Katie Jordan joins national expert panel on opioid use disorder
May 17, 2019
Jordan is the only occupational therapist on 25-member panel reporting on opioid-related healthcare quality measures to inform federal programs.
Associations and Bodies Clinical Faculty Lifestyle Redesign
By Mike McNulty
Opioid-related overdose deaths have increased during the past decade in epidemic proportions — nearly 50,000 Americans died in 2017 due to both prescription and illicit opioid use. It’s an alarming problem with complex causes, and organizations and providers alike are scrambling to offer better solutions.
To help providers, payers and policymakers speak the same language as they work together toward common goals, the National Quality Forum — a Washington, DC-based nonprofit organization — has assembled a panel of healthcare and behavioral health experts, including one of USC’s own.
Katie Jordan, USC Chan’s associate chair of clinical services and a clinical professor, has been appointed to NQF’s 25-member Opioid and Opioid Use Disorder Technical Expert Panel. Over the next year, the group will conduct a scholarly and practical environmental scan to report on the current state of opioid-related healthcare quality measures.

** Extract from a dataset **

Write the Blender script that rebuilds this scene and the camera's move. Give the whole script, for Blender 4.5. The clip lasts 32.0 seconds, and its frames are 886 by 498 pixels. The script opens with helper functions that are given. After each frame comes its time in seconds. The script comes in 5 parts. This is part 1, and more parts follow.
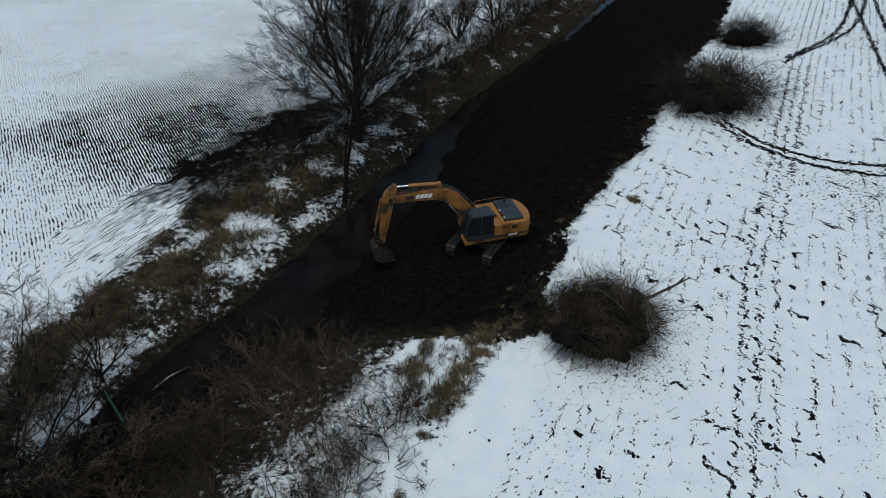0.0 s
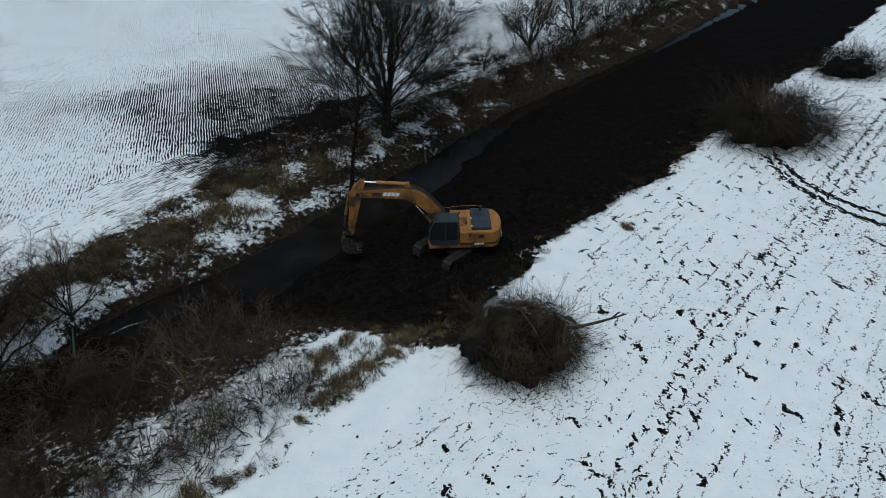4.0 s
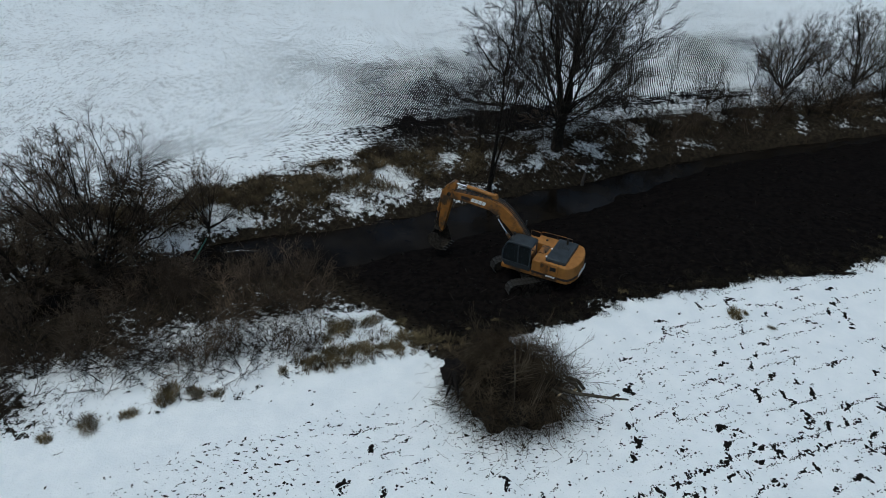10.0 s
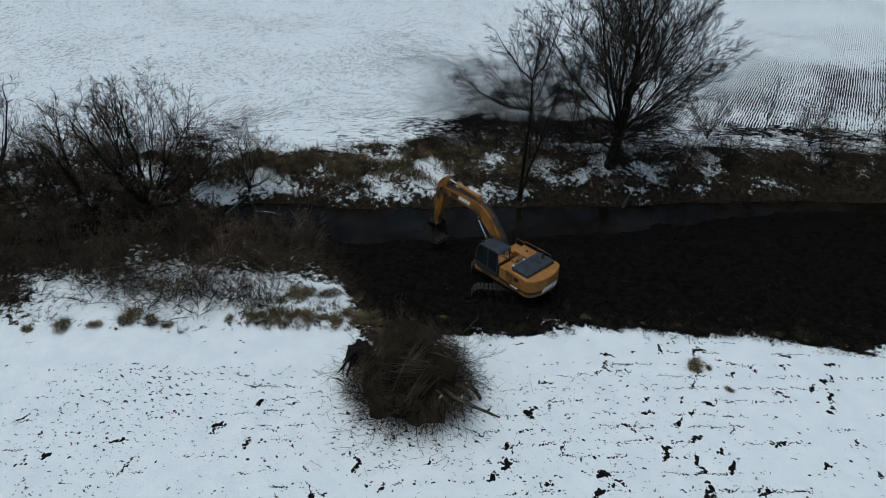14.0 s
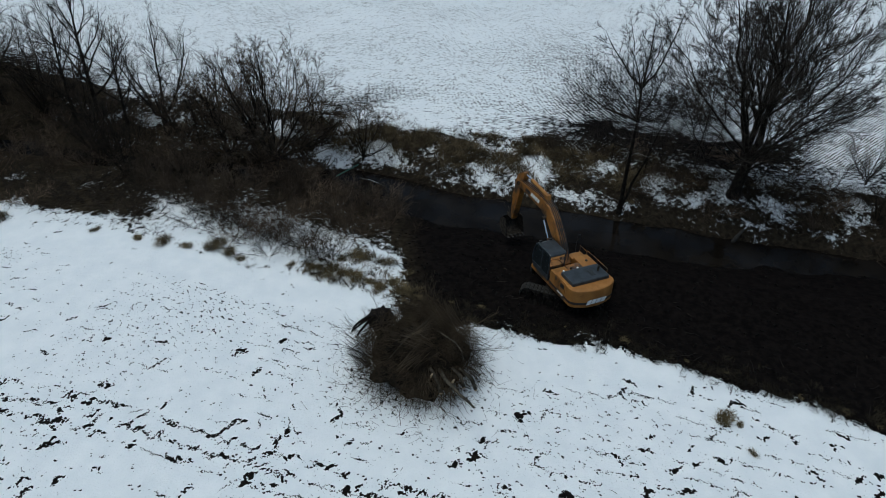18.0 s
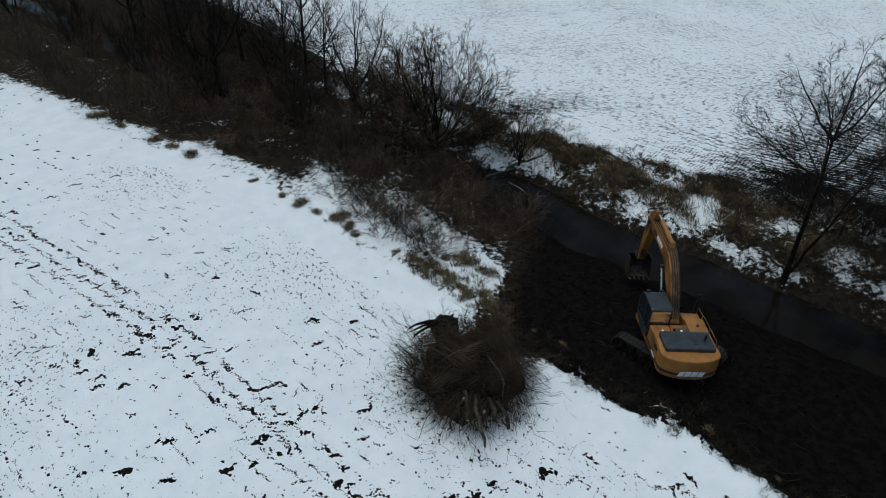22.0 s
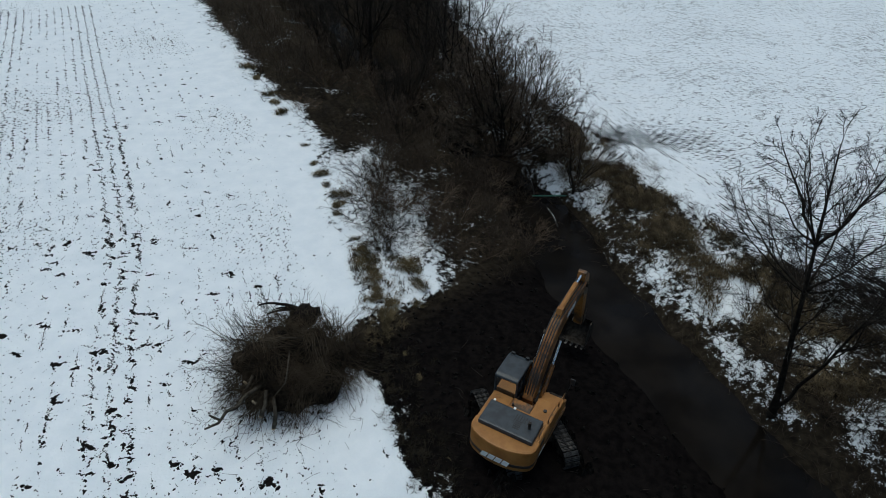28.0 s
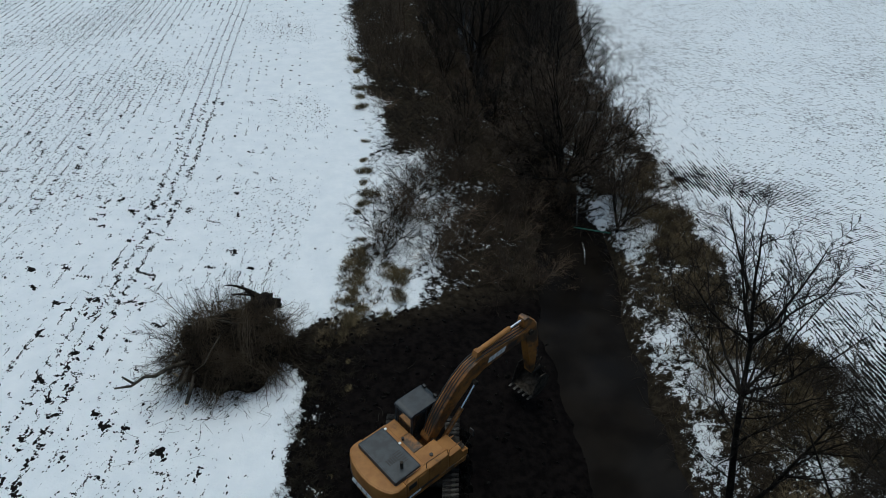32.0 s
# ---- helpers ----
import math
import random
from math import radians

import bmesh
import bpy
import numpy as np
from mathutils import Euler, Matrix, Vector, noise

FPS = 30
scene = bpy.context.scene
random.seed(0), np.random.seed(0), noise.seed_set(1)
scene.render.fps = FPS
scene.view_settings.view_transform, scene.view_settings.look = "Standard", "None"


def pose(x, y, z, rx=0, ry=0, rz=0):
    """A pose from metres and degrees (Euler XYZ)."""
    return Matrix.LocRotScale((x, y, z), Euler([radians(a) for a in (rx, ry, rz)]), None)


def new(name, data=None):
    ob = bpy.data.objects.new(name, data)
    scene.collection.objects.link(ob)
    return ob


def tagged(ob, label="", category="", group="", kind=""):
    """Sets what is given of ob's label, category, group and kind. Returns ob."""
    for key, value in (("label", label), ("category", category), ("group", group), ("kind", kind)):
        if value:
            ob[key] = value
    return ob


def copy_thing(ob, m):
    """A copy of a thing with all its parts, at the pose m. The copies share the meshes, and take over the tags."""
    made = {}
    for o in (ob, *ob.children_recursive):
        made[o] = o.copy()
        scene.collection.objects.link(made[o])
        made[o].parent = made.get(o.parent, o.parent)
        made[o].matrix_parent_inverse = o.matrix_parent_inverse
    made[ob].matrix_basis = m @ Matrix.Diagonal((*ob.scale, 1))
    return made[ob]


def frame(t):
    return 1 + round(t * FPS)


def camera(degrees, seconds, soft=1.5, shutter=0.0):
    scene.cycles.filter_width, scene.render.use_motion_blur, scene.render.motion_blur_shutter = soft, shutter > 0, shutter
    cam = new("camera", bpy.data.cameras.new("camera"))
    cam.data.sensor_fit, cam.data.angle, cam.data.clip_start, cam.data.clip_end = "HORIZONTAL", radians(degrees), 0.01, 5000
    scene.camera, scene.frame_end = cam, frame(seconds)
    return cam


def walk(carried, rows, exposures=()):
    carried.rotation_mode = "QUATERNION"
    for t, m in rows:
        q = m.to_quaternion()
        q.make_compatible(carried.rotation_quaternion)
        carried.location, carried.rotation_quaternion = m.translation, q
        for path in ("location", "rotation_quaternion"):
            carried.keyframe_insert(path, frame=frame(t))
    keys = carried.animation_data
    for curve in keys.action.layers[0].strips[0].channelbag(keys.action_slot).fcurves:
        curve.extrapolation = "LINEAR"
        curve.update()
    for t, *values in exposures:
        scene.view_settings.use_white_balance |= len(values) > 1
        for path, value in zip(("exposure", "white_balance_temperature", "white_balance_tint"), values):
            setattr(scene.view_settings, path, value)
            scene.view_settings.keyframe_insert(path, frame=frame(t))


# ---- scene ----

Such measures are used by various federal programs to assess care service quality, and the report will offer its recommendations for the future.
“Occupational therapists intimately understand how much chronic pain can impact daily activities and lifestyle choices, and we offer feasible, practical solutions to empower people for better managing their pain in the real-world in order to avoid or reduce the opioid option,” Jordan said.
Jordan is the only occupational therapist on the NQF Technical Expert Panel, which includes physicians, psychologists, pharmacists, nurses and social workers.
In addition to Jordan’s clinical expertise in Lifestyle Redesign — an occupation-based intervention process that guides clients through building a customized plan for long-term routine and habit changes — she is heavily involved in national policy and reimbursement through organizations like the American Medical Association’s Relative Value Update Committee.
She knows that occupational therapy has valuable contributions to make not only at the national policy level, but also at the individual level, even if those individuals together comprise the more than 11 million Americans who misuse and abuse opioids.
“The opioid issue is one of today’s gravest healthcare and public policy challenges, but I’m grateful to represent occupational therapy’s voice and the vital role that we play in helping people lead healthier, happier lives.”